Au-delà de ce procédé narratif stimulant, c'est encore une fois l'imaginaire de Véronique Ovaldé qui fait mouche. Si l'île de Iazza n'existe pas, on imagine aisément ce petit bout de terre brûlé par le soleil méditerranéen. Pour se perdre dans les méandres de l'imaginaire de l'auteur, il faut plutôt se tourner vers ses personnages. Aïda l'indocile, qui refuse de se draper dans la dignité, la dignité de celle qui a été injustement désignée coupable d'un crime qu'elle n'a pas commis. Et bien entendu Mimi, ce petit ange disparu trop tôt, une enfant qui évoque tout à la fois Saint François d'Assise et l'un de ses petits oiseaux qui venaient, selon la légende, se poser sur les épaules du saint homme. Mimi, l'enfant éternelle, qui conservera à tout jamais l'âge magique de ses six ans.

« Souvenez-vous de cet âge où jamais vous ne marchiez mais toujours sautilliez. »

Mimi, personnage touché par la grâce et délaissée par la pesanteur. Une enfant pour qui la vie sur l'île n'est qu'un jeu qui n'a pas de fin, un présent éternel, sans angoisse ni remords. Une petite fille qui prononce tantôt des phrases dont la sagesse évoque un philosophe grec aux cheveux blanchis par les ans.

« Mimi, donc, prononça avec sa voix aiguë et son zézaiement caractéristique :
- Mais à quoi bon durer.
(...) Aïda se retrouva le coeur fendu et elle se mit à pleurer comme ça, là, devant Mimi, qui arbora tout à coup un air vaguement surpris puis reprit son découpage comme si elle n'avait fait qu'émettre une réflexion sur la vitesse du vent. »

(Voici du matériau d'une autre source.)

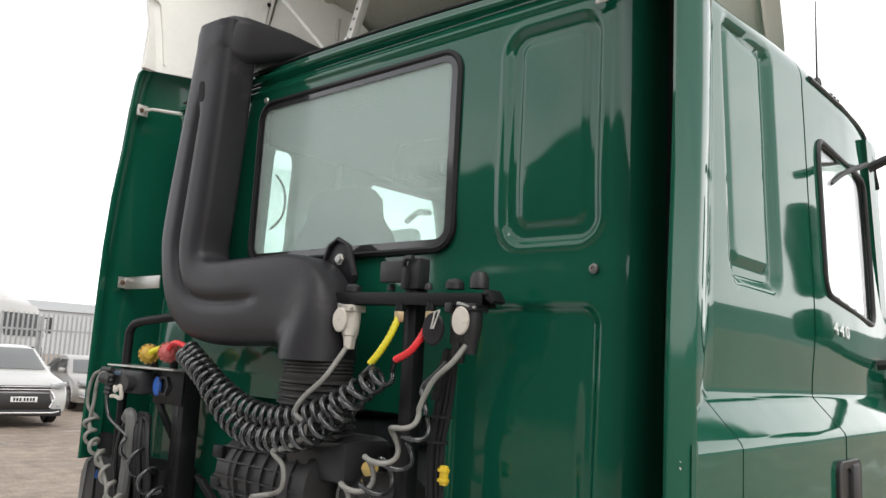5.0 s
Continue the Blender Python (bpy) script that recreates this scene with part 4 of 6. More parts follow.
    g.tube(smooth_path([(1.08, 1.05, 2.48), (1.09, 1.2, 2.55), (1.11, 1.40, 2.62)]), 0.010, 8)
    arm = part("mirror_arm", g, BLACKP, lorry, "black mirror arm")
    g = Geo()
    g.box(1.31, 1.41, 1.52, 1.72, 2.18, 2.56, 0.04, seg=3)
    g.box(1.31, 1.42, 1.52, 1.70, 1.96, 2.13, 0.04, seg=3)
    g.tube(smooth_path([(1.10, 1.52, 1.90), (1.22, 1.54, 1.92), (1.36, 1.55, 1.98)]), 0.018, 8)
    part("mirror_housing", g, BLACKP, arm, "black mirror housing")
    g = Geo()
    g.tube(smooth_path([(-1.10, 1.46, 2.64), (-1.22, 1.50, 2.66), (-1.33, 1.52, 2.62)]), 0.018, 8)
    arm = part("mirror_arm", g, BLACKP, lorry, "black mirror arm")
    g = Geo()
    g.box(-1.46, -1.24, 1.48, 1.58, 2.12, 2.58, 0.045, seg=3)
    part("mirror_housing", g, BLACKP, arm, "black mirror housing")

    # side collars standing proud of the rear corners
    for s in (1, -1):
        g = Geo()
        loops = []
        zs = [1.402, 1.43, 1.60, 1.66, 1.70, 1.74, 1.78, 1.84, 2.0, 2.2, 2.4, 2.6, 2.72, 2.80, 2.84, 2.862, 2.872]
        for z in zs:
            o = 1.193 + 0.010 * smoothstep(1.8, 2.4, z)
            back = -0.305 - 0.020 * smoothstep(2.55, 2.86, z)
            fx = 1.19 - 0.074 * smoothstep(1.70, 1.79, z) - 0.02 * smoothstep(2.64, 2.78, z)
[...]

À travers une intrigue finement menée où se joue la possibilité d'une rédemption pour la farouche Aïda, « Fille en colère sur un banc de pierre » nous parle avec une immense délicatesse de l'enfance, cet âge qui semble éternel, et qui est pourtant si fugace, cet instant où se côtoient une inextinguible soif de jeu et une sagesse infinie.